## START

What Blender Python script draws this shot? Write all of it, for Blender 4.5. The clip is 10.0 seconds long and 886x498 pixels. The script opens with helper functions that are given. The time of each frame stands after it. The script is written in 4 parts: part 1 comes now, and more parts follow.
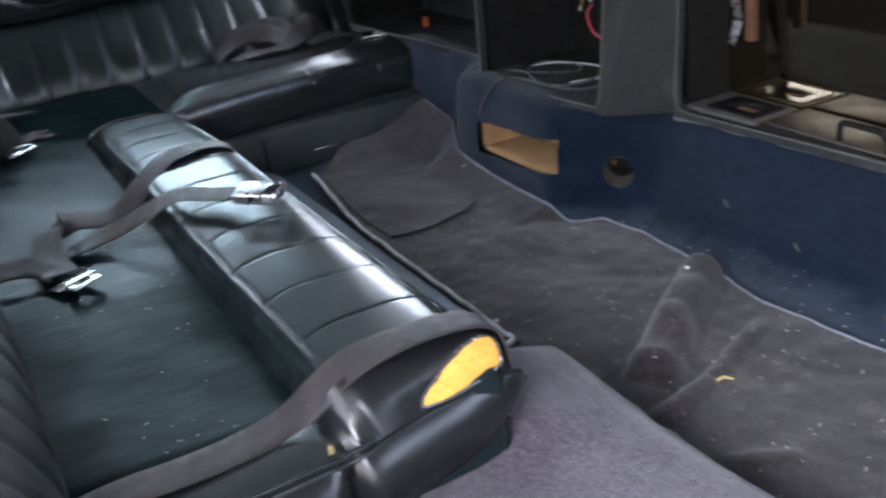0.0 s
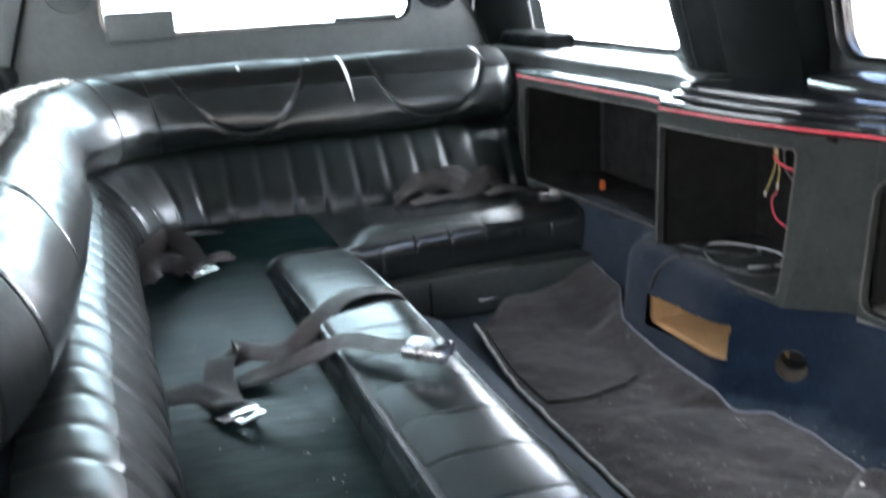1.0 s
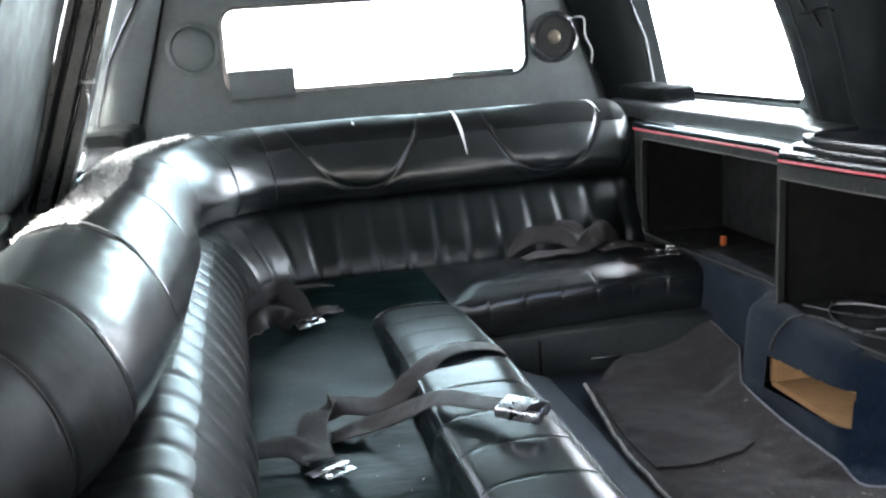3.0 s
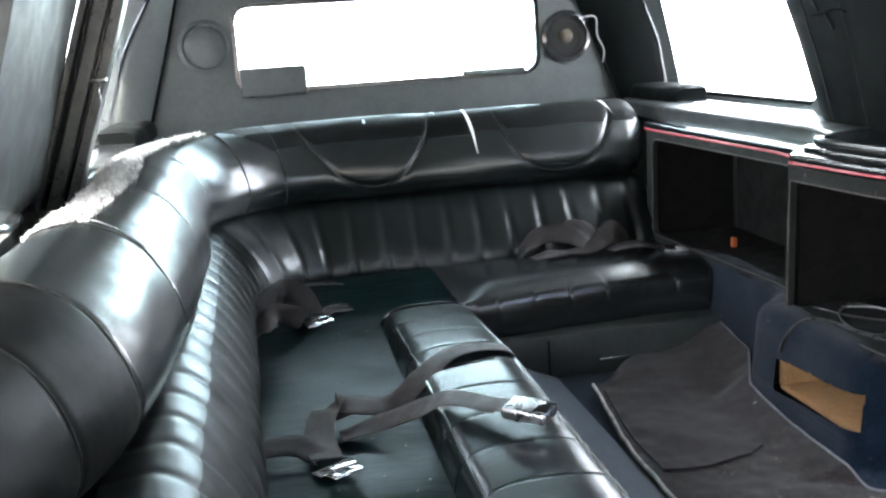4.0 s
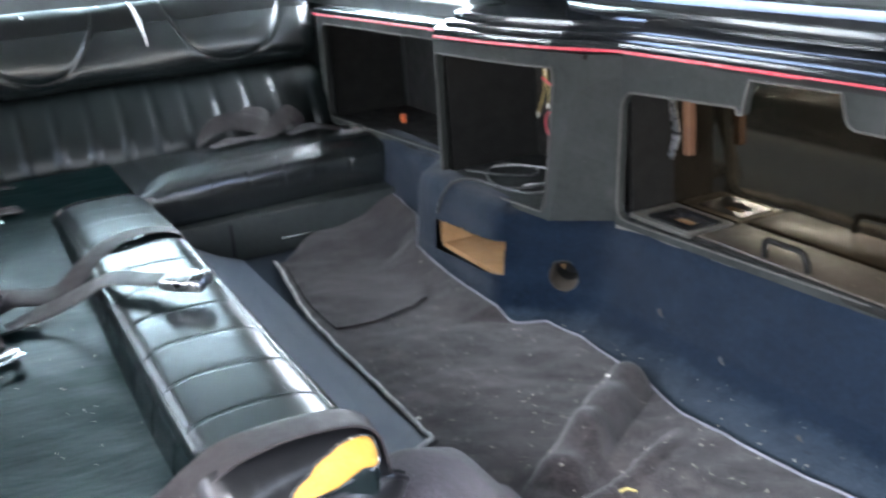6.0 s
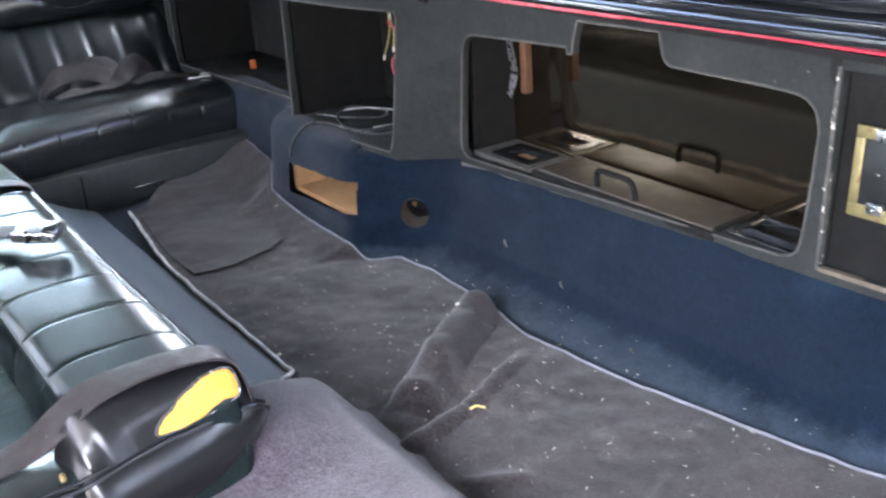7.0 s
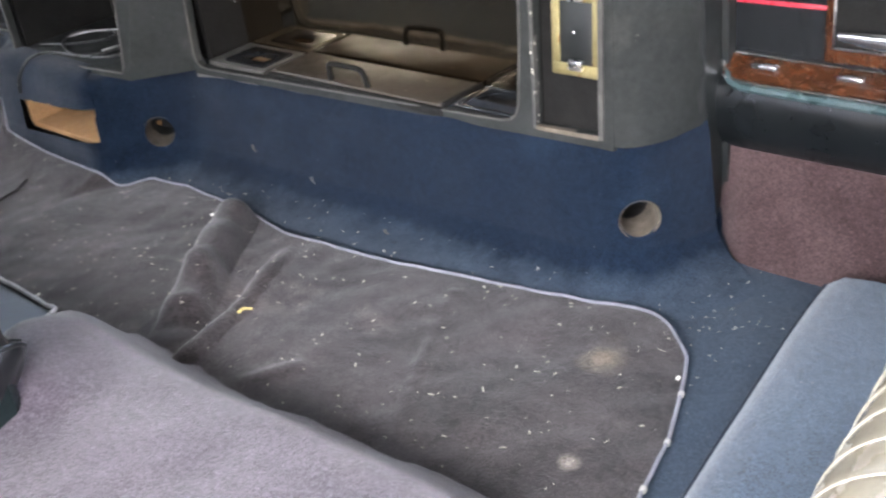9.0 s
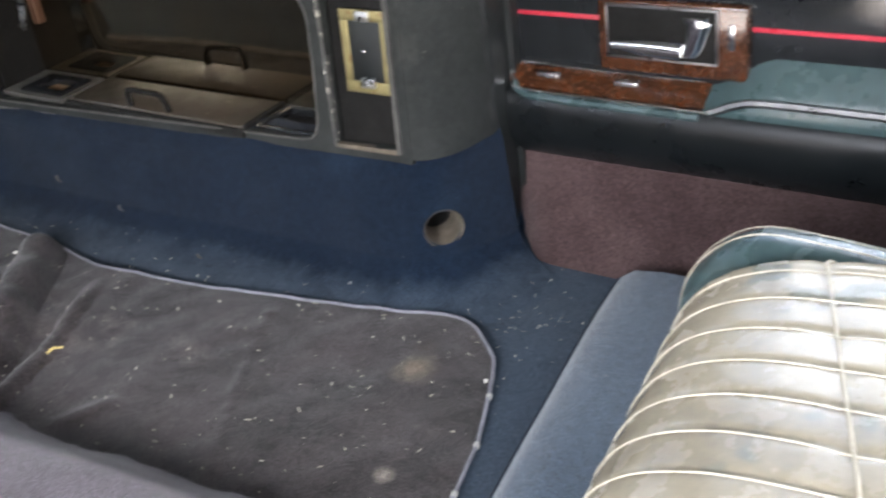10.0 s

## END

### [GIVEN REQUEST]
Omit every picture while copying the listing above exactly.

### [RIGHT ANSWER]
What Blender Python script draws this shot? Write all of it, for Blender 4.5. The clip is 10.0 seconds long and 886x498 pixels. The script opens with helper functions that are given. The time of each frame stands after it. The script is written in 4 parts: part 1 comes now, and more parts follow.
0.0 s
1.0 s
3.0 s
4.0 s
6.0 s
7.0 s
9.0 s
10.0 s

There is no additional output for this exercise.